Though the local energy strategies vary in approach, common key priorities for the Midlands include:
Focusing on innovation
Securing affordable, low carbon and renewable energy
Building sustainable transport systems
Creating a lean and resilient growth economy
The Greater Lincolnshire energy strategy has an overarching vision ‘to support the creation of a sustainable system of energy, which meets Greater Lincolnshire’s ambitions for growth and business sector development’.
Leicester and Leicestershire
Steered by its strategic partners in Leicester City Council, Leicestershire County Council, and De Montfort University, the Leicester and Leicestershire Enterprise Partnership worked with consultants to make a commitment to an 80% reduction in CO 2 levels by 2050.
The Worcestershire Local Enterprise Partnership’s vision for 2030 is to ‘have a thriving low carbon economy which supports the creation of high value jobs and stimulates investment and clean growth across the county.

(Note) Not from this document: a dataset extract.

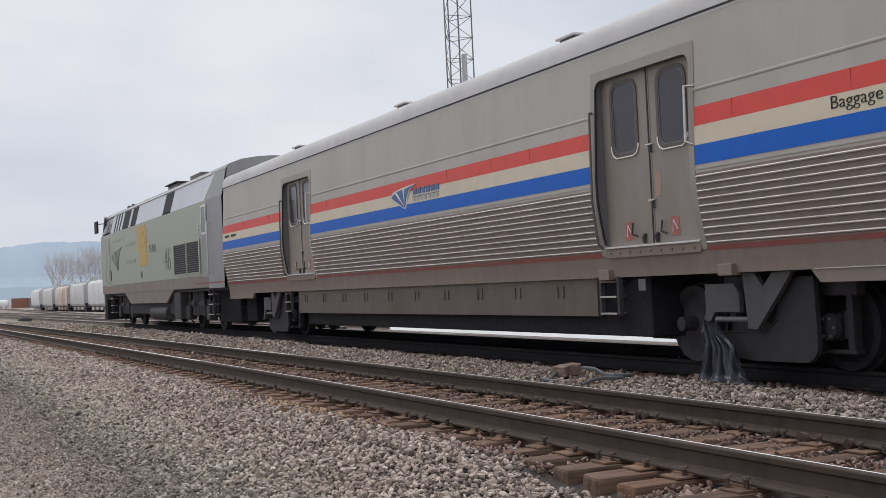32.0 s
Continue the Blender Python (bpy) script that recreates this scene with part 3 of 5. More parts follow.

We will have high quality energy efficient housing stock and a robust, diverse energy infrastructure, underpinned by low carbon generation which utilises Worcestershire’s unique local resources’.
Stoke-on-Trent and Staffordshire
Stoke-on-Trent and Staffordshire LEP has a vision for 2030 which is to become ‘a leader in smart energy and the development of smart cities. The county is a leader in community energy generation and has a secure, distributed energy generation and supply system based on low carbon and renewable participation backed by strong digital infrastructure, delivering reliable and low-cost energy to businesses and communities’.
D2N2 (Derbyshire and Nottinghamshire)
D2N2’s vision for 2030 is to inspire a clean growth revolution. ‘This revolution will be accelerated by the region’s ability to undertake cutting-edge research and development, a proactive public sector, and a highly-skilled workforce. By 2030, D2N2 will be a national pioneer in clean growth and a testbed for world-class energy systems innovation’.
The Marches area has a vision for 2030 to have ‘an energy generation and supply system which is flexible and reliable, delivering energy that is low carbon and low cost to businesses and communities, can accommodate planned growth and can support well developed low carbon supply chains’.
The three West Midlands LEPs (Greater Birmingham and Solihull, Black Country, and Coventry and Warwickshire) created a combined local energy strategy. Their strategy ‘is about influencing these financial flows to deliver a strategic vision for energy across the region by 2030 which includes:
• Reducing energy costs for our strategic industrial sectors to at least match those of international competitors by delivering a typical 20-25% reduction
• Reducing the incidence of fuel poverty across the region by hitting current government targets five years ahead of schedule
• Delivering the West Midlands’ share of national and global carbon by reducing 26% of regional carbon emissions between 2016 and 2030
• Creating a regional energy infrastructure that adds £1bn to Gross Value Added (GVA) by 2025 by putting the region at the leading edge of the global energy and transport systems transition.’